Directive: Transcribe only the lines from the line with "keys = carried.animation_data" through the line with "scene.view_settings.use_white_balance |= len(values)", exactly, counting both of those lines as part of the stretch.

==== Recorded information

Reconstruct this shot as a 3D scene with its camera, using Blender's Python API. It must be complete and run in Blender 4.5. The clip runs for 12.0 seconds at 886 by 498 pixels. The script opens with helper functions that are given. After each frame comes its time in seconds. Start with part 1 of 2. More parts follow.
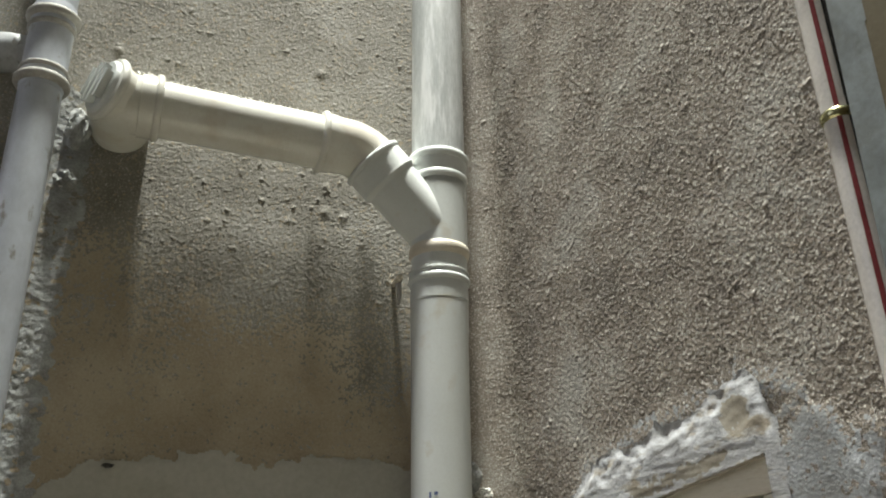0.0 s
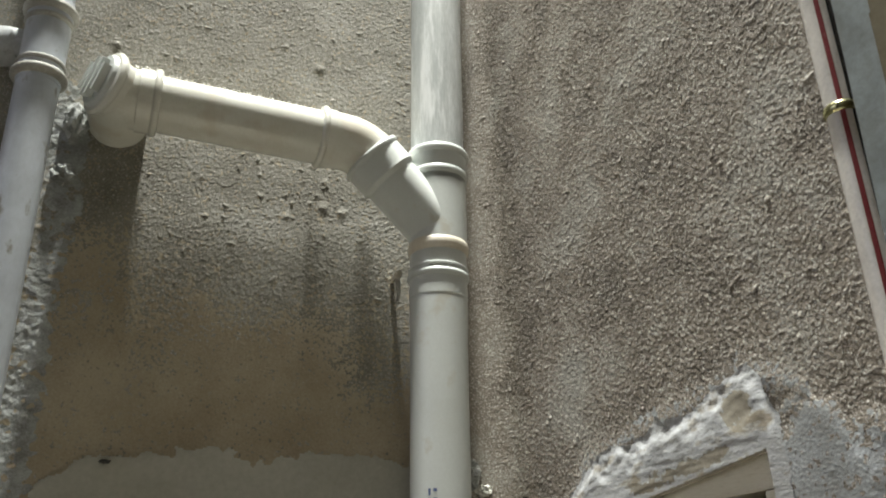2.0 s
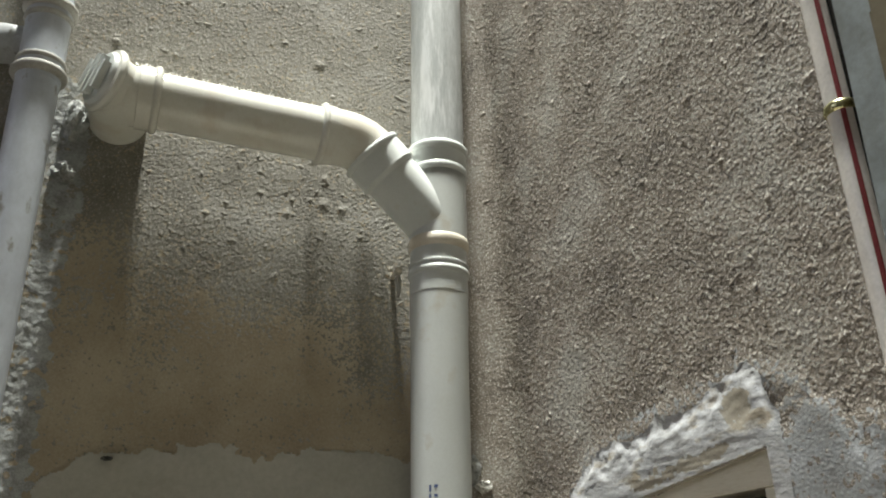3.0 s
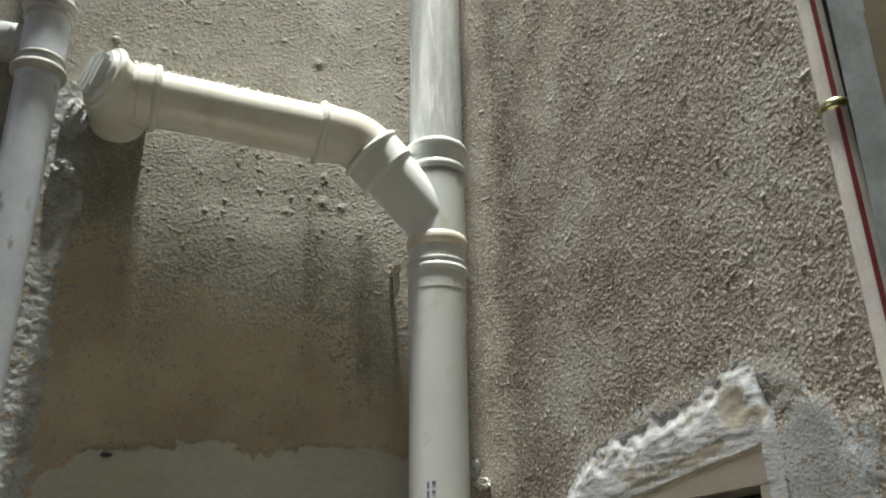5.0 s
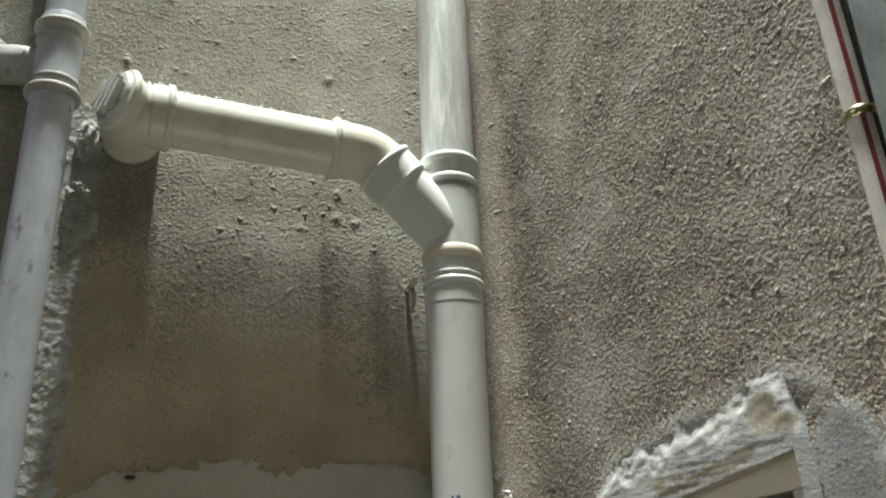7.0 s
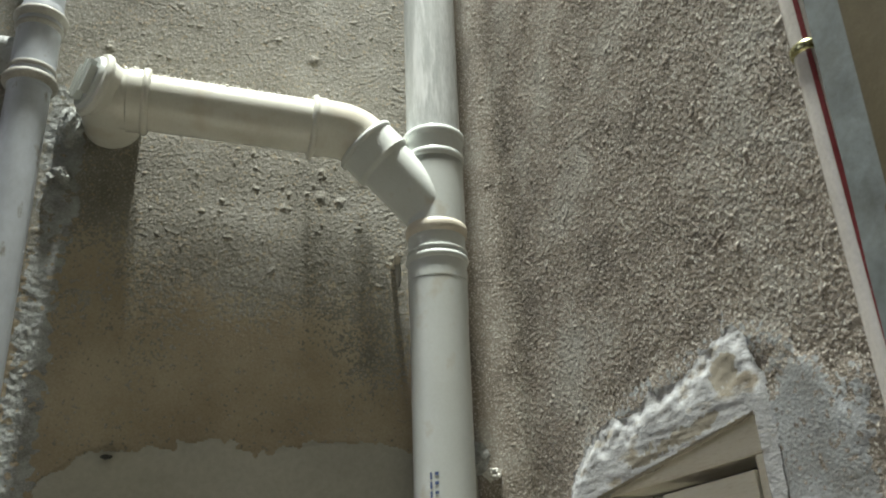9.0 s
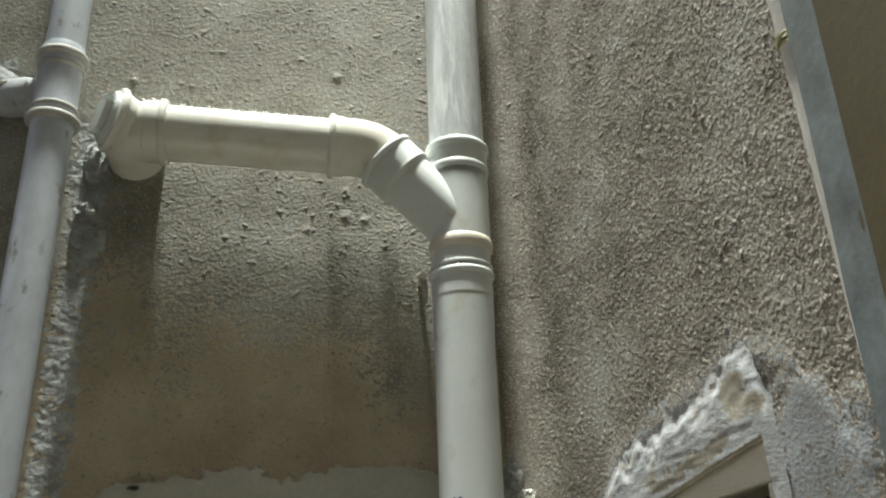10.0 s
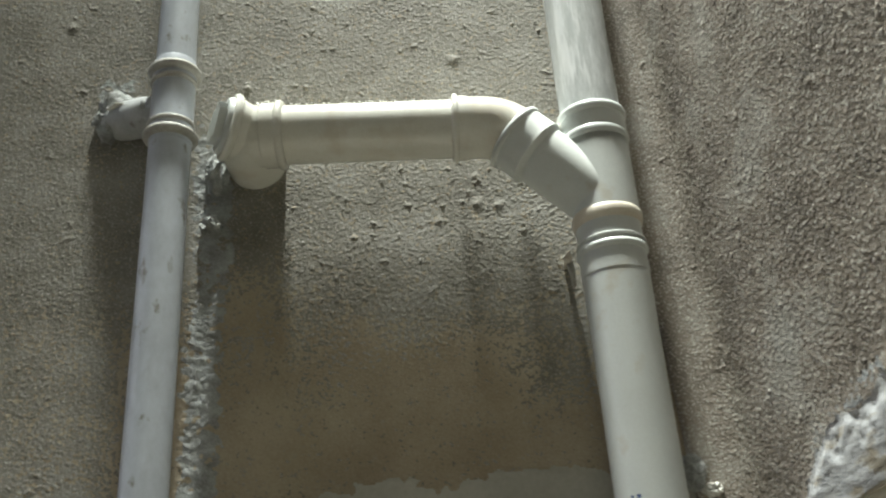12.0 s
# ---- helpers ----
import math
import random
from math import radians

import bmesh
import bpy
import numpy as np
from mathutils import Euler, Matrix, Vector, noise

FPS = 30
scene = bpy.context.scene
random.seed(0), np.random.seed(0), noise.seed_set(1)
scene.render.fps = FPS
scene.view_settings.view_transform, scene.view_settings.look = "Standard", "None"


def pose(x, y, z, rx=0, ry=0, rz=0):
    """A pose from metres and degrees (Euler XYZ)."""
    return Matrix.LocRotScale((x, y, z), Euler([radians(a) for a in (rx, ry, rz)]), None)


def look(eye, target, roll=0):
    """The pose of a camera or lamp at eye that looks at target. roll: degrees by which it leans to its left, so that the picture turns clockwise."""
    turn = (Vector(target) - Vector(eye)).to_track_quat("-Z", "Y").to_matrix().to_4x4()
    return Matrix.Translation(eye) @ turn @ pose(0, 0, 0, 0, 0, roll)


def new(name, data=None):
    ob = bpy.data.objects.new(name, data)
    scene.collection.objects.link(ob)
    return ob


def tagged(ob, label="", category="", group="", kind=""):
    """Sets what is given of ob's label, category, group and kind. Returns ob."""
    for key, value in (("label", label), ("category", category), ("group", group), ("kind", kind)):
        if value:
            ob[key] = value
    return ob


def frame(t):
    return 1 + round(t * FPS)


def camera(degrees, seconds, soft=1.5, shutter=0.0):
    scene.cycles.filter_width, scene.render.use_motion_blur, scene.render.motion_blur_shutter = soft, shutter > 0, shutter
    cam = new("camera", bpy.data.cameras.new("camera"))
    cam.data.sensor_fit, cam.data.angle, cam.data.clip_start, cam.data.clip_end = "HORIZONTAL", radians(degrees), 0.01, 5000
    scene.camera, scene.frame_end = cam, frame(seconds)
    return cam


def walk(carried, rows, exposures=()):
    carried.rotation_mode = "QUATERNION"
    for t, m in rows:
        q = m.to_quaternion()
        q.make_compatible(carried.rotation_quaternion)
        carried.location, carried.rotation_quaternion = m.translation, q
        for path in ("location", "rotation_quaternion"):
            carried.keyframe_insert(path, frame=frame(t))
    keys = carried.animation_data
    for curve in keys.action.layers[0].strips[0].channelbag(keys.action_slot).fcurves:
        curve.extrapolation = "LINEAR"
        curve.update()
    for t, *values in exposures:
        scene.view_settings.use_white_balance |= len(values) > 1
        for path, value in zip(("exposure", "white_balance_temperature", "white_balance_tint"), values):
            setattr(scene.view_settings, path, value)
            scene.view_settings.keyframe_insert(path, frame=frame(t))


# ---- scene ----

========

Solved exercise:
    keys = carried.animation_data
    for curve in keys.action.layers[0].strips[0].channelbag(keys.action_slot).fcurves:
        curve.extrapolation = "LINEAR"
        curve.update()
    for t, *values in exposures:
        scene.view_settings.use_white_balance |= len(values) > 1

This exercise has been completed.